Hyperallergic
Choosing Between a Folk Artist’s Story and His Work
Ronald Lockett believed in magic. So said sculptor Kevin Sampson during a talk in July at the American Folk Art Museum (AFAM), which is currently hosting a retrospective of Lockett’s work. The artist died in 1998 of AIDS-related pneumonia, so hearing Sampson say that Lockett believed that the objects he made with his hands had power beyond aesthetic allure makes sense. Being black and gay and male in the rural South — Bessemer, Alabama — one would have to stay under the radar, or, as Sampson put it, “keep to himself.”
But this may not be true. According the biographical essay by collector Paul Arnett on the website of Souls Grown Deep (his nonprofit foundation promoting many self-taught artists from the South), Lockett’s sexuality was questioned by many, and he had female sexual partners. See? I’ve already tumbled into the well of personal narrative that makes Lockett’s art eddy into a whirlpool of sentimentality, pity, and rage about the shrunken life chances of people like Lockett from the rural South, people who graduated from high school, but never learned a trade and who lived in their mother’s house their entire lives. This is the tension pulled taught by the contravening forces of the work, which has its own things to say, and the story of his life, and also the category in which we place Lockett. Is he a vernacular artist, or a craft artist; an outsider artist, or one who is self-taught? In this context, it feels unfair to say he died of “AIDS-related pneumonia.” I have to say “AIDS-related pneumonia at age 32” because this is true and a key part of his story, but I also need to put that aside for a moment to talk about his artwork.
Lockett takes some of the strategies I am familiar with, but imbues them with — there’s no other way to accurately say it — heart. Look at “Holocaust” (1988). He separates the story of that historic horror with two separate fields of color that then become the story and the meta-discursive comment on it. White skeletal bodies made of painted metal are tossed willy-nilly into the air of an utterly black setting and then, on the right side of the piece, demarcated by a change in color scheme, just green on the bottom and blue on top as if a new day had dawned. You can also see him reworking ideas in this show. “Rebirth” (1987) features a skeletal dog in painted tin that’s stark white on a black background and, to the right, another field of green grass, but this time bloodstained under a washy blue sky. Lockett has an intelligence with materiality and with drama that together make things matter, even if the history isn’t completely familiar.
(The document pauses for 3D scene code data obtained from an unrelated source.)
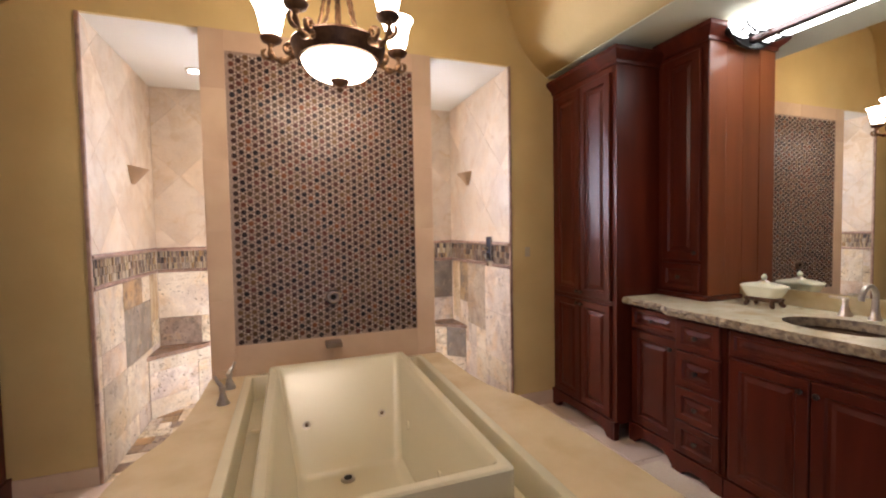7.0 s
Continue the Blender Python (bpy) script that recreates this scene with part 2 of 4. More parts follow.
def part(name, bm, mat, parent=None, label="", smooth=None):
    bmesh.ops.recalc_face_normals(bm, faces=bm.faces)
    o = ORIGIN[parent.name] if parent else Vector((0, 0, 0))
    if parent:
        bmesh.ops.translate(bm, vec=-o, verts=bm.verts)
    me = bpy.data.meshes.new(name)
    bm.to_mesh(me)
    bm.free()
    me.materials.append(mat)
    if smooth:
        me.shade_smooth()
        me.set_sharp_from_angle(angle=radians(smooth))
    ob = new(name, me)
    ORIGIN[ob.name] = o
    if parent:
        ob.parent = parent
    if label:
        ob["label"] = label
    return ob


def solid(name, bm, mat, label, category, group="", kind="", smooth=None):
    return tagged(part(name, bm, mat, None, "", smooth), label, category, group, kind)



def travertine(name, base, second, dark, rough=0.48, scale=3.5, stretch=(1, 1, 1), blotch=0.5, veins=0.0, vein_colour=(0.2, 0.16, 0.12), pits=0.5, vary=0.12, grain=0.2, vein_scale=7.5, stain=0.6):
    """Filled stone: broad clouds of two tones, darker patches, contour-like veins, small pits and a fine grain."""
    m = bpy.data.materials.new(name)
    m.use_nodes = True
    n, link = m.node_tree.nodes, m.node_tree.links.new
    b = n["Principled BSDF"]
    b.inputs["Roughness"].default_value = rough
    co, info, comb, shift = n.new("ShaderNodeTexCoord"), n.new("ShaderNodeObjectInfo"), n.new("ShaderNodeCombineXYZ"), n.new("ShaderNodeVectorMath")
    shift.operation = "MULTIPLY_ADD"
    for k in range(3):
        link(info.outputs["Random"], comb.inputs[k])
    link(comb.outputs[0], shift.inputs[0])
    shift.inputs[1].default_value = (37, 61, 23)
    link(co.outputs["Object"], shift.inputs[2])

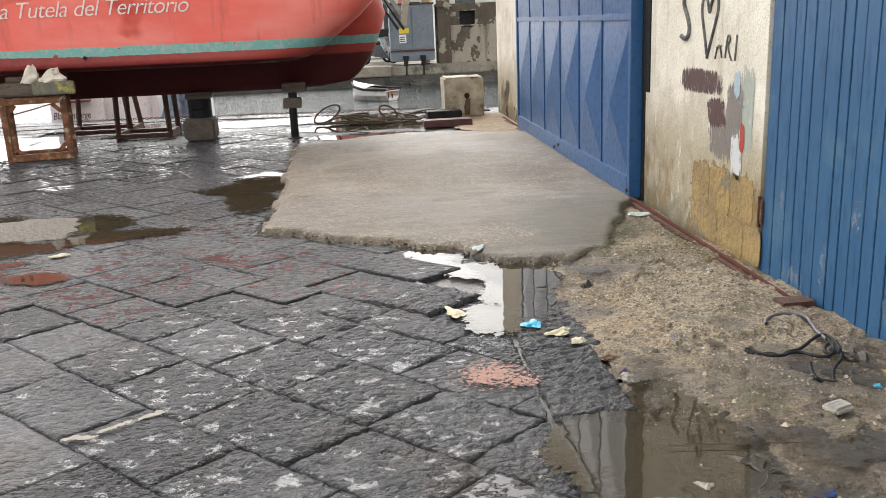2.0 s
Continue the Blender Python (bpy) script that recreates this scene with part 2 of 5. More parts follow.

The revelations continue as you walk through the show. “Sacrifice” (1987) consists of a shelf of wood with a painted figure made of wire — a lone figure on a cross, clearly meant to refer to Christ, delineated from the cross itself by the use of white paint. The figure is both part of the structure and floating above it.
In the exhibition Fever Within: The Art of Ronald Lockett, AFAM wants you to see the magic that Lockett supposedly believed in and brought to bear on nails, tin, tree branches, chicken wire, industrial sealing compound, plastic vents, charred wood, and the enamel and paint he could hardly afford at times. But is there any other way to talk about these works and convey Lockett’s spirit except by using terms like “magic”? It’s alchemy to change the basic ingredients that went into his artist’s cauldron into works of staggering feeling.
This exhibition asks you to do more work than most museum shows. Not only do you need to decide how to feel about the transformations Lockett accomplished, you also have to decide how to divide your attention between his story and his work. AFAM complicates this choice by simultaneously running the exhibition Once Something Has Lived It Can Never Really Die in an adjacent hall, where Lockett’s work is paired with votive symbols and indigenous crafts of various tribes to make the point that this work has a performative aspect. It’s about calling forth another reality that the maker wants — perhaps needs — to experience in order to keep going in this one. Lockett says in a video housed in that second show, that when he loses himself he goes back to the work to “regain himself.” It’s awful to think he had nothing else but the objects made from his own hands to comfort him, but then you are astounded by a painting like “Civil Rights Marchers” (1988), with all its vicious, ugly swirls of red, black, and white, like blood leavening our entrenched racial antagonism.
All of these generative tensions make Lockett’s work worth seeing and spending time with. But don’t pity him; there’s no need. You’ll find Lockett’s hand working tin, wood, iron nails, and paint, working from deep desire for a conjuring that is its own healing salve.
Fever Within: The Art of Ronald Lockett and Once Something Has Lived It Can Never Really Die continue at the American Folk Art Museum (2 Lincoln Square, Upper West Side, Manhattan) through September 18.